> WHAT IS BEING ASKED:
Go through the material below and copy each line where the word "follow" appears.
** START OF EXERCISE INPUT **
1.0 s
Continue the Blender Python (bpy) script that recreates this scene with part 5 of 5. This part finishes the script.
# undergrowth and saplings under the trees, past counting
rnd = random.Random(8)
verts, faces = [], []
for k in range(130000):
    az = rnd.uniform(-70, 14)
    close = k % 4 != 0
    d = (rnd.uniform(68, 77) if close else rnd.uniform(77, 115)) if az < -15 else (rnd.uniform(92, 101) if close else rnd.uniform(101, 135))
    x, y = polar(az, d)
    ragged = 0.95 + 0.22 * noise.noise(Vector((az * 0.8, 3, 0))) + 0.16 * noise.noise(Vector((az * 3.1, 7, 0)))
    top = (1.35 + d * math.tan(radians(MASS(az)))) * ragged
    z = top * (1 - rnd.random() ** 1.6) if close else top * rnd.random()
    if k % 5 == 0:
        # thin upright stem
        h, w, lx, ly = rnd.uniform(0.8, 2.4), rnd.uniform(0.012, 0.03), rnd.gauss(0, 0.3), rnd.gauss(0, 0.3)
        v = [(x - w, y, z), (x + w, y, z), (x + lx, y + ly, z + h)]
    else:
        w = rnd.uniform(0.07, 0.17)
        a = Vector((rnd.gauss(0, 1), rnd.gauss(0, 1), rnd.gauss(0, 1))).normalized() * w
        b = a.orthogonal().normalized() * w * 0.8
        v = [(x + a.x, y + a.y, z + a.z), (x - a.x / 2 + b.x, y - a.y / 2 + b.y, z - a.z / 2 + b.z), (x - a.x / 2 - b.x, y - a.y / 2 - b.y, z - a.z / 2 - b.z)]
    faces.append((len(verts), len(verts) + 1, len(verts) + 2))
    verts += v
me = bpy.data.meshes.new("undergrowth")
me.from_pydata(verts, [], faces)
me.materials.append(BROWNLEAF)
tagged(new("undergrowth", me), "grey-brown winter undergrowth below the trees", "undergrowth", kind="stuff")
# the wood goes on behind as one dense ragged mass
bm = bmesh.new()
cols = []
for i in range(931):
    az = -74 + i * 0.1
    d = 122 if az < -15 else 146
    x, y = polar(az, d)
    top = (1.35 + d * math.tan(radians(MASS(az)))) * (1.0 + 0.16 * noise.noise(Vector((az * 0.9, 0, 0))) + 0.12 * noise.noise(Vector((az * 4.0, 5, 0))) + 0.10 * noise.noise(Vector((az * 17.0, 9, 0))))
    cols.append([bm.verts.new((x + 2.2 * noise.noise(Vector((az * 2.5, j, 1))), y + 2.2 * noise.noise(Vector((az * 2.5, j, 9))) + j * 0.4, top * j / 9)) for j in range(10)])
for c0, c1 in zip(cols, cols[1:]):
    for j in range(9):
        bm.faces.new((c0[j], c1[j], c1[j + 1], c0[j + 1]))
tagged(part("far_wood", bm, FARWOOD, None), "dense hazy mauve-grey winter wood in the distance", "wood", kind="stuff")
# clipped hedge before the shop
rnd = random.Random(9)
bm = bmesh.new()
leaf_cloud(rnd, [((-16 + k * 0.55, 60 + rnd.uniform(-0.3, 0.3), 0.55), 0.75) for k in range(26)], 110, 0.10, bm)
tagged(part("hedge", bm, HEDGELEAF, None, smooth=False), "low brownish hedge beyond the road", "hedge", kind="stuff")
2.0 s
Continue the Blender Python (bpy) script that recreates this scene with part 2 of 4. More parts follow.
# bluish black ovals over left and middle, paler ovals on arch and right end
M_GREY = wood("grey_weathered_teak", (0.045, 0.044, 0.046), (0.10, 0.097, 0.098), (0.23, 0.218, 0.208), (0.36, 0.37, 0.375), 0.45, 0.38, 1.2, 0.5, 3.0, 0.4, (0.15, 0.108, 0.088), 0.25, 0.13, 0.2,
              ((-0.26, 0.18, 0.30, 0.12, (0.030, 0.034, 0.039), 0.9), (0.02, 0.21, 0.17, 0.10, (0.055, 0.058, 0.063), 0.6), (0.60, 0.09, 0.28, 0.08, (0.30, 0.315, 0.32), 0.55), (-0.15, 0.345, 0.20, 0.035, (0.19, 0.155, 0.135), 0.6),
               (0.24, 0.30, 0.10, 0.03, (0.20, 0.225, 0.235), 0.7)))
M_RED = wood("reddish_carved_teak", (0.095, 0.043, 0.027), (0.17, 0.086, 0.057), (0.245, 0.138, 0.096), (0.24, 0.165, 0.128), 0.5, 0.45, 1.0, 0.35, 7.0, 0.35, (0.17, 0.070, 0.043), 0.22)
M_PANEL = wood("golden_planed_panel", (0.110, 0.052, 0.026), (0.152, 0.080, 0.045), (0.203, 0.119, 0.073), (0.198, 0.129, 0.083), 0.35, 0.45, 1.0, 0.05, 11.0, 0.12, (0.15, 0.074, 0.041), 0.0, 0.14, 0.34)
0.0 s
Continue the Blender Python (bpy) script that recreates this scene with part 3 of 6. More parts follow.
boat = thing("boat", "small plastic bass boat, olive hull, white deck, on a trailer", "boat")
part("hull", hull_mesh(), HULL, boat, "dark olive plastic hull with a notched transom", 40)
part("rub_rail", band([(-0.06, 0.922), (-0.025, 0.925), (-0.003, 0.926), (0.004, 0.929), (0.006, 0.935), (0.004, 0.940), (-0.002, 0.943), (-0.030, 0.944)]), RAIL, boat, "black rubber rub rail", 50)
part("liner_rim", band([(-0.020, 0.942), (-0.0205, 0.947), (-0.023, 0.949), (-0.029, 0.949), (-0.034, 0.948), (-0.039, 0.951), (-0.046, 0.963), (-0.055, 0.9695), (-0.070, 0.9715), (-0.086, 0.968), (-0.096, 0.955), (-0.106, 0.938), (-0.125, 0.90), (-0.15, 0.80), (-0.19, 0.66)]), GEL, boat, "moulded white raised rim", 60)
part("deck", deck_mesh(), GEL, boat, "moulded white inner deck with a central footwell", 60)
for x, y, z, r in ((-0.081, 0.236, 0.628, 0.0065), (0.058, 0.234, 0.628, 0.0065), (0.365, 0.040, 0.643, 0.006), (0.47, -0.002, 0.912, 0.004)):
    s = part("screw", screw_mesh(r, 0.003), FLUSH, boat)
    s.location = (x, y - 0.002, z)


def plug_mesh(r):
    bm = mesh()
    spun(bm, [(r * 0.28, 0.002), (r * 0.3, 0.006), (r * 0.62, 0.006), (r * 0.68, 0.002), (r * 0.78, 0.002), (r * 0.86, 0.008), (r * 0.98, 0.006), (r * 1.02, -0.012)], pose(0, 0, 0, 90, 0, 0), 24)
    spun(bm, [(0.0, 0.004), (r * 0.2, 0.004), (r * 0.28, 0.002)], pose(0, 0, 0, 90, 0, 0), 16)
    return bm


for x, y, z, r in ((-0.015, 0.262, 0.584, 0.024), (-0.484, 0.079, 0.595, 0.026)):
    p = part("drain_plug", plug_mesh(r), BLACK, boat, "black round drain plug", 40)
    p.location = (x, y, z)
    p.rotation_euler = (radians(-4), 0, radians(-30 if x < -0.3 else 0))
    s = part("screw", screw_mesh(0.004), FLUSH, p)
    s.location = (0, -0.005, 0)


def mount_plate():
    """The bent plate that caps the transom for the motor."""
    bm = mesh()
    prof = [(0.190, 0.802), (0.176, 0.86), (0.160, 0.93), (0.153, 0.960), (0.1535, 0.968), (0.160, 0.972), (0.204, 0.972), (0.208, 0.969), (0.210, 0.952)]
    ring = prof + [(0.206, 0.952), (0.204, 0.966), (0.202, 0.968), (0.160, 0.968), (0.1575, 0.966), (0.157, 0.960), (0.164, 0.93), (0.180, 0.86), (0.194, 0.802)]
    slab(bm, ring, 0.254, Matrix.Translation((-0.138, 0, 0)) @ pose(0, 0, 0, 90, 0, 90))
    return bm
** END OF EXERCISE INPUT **
** START OF EXERCISE INPUT **
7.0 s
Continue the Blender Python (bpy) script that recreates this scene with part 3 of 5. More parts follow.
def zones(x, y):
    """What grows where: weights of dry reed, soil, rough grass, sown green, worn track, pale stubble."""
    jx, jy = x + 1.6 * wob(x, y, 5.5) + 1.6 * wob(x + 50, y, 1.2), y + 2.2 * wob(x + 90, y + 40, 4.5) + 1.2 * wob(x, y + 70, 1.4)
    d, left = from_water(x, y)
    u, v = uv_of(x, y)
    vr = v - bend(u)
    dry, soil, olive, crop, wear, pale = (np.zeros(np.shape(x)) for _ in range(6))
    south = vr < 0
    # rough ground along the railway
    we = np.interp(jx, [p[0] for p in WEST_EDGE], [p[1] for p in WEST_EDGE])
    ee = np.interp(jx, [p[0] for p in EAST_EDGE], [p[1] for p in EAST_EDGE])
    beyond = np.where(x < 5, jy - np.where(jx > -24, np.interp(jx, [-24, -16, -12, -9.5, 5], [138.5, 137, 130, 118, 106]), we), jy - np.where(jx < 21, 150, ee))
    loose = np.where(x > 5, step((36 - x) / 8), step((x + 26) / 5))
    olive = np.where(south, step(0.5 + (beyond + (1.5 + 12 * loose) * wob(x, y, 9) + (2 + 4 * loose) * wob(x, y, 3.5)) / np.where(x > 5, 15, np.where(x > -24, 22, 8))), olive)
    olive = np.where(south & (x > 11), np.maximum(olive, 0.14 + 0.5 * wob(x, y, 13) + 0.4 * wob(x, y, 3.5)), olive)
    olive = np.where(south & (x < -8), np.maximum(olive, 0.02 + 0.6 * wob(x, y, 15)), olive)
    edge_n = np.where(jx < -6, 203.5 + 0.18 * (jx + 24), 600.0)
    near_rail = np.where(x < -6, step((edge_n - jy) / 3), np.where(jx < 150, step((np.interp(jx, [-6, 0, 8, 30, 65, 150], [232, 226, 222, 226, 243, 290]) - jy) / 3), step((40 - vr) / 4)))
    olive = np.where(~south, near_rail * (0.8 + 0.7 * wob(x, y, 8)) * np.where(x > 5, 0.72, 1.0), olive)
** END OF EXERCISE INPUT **
** START OF EXERCISE INPUT **
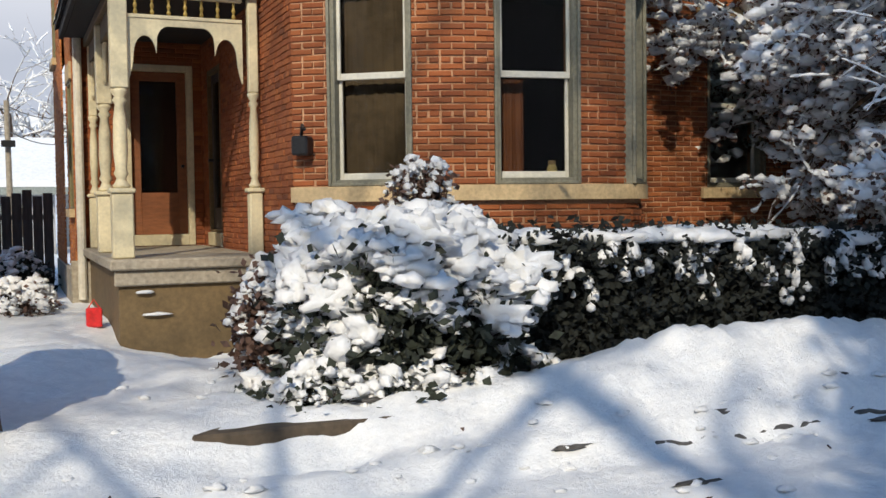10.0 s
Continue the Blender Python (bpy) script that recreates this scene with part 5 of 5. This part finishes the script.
** END OF EXERCISE INPUT **
> RESPONSE TO THE TASK:
Continue the Blender Python (bpy) script that recreates this scene with part 2 of 4. More parts follow.
Continue the Blender Python (bpy) script that recreates this scene with part 3 of 6. More parts follow.
Continue the Blender Python (bpy) script that recreates this scene with part 3 of 5. More parts follow.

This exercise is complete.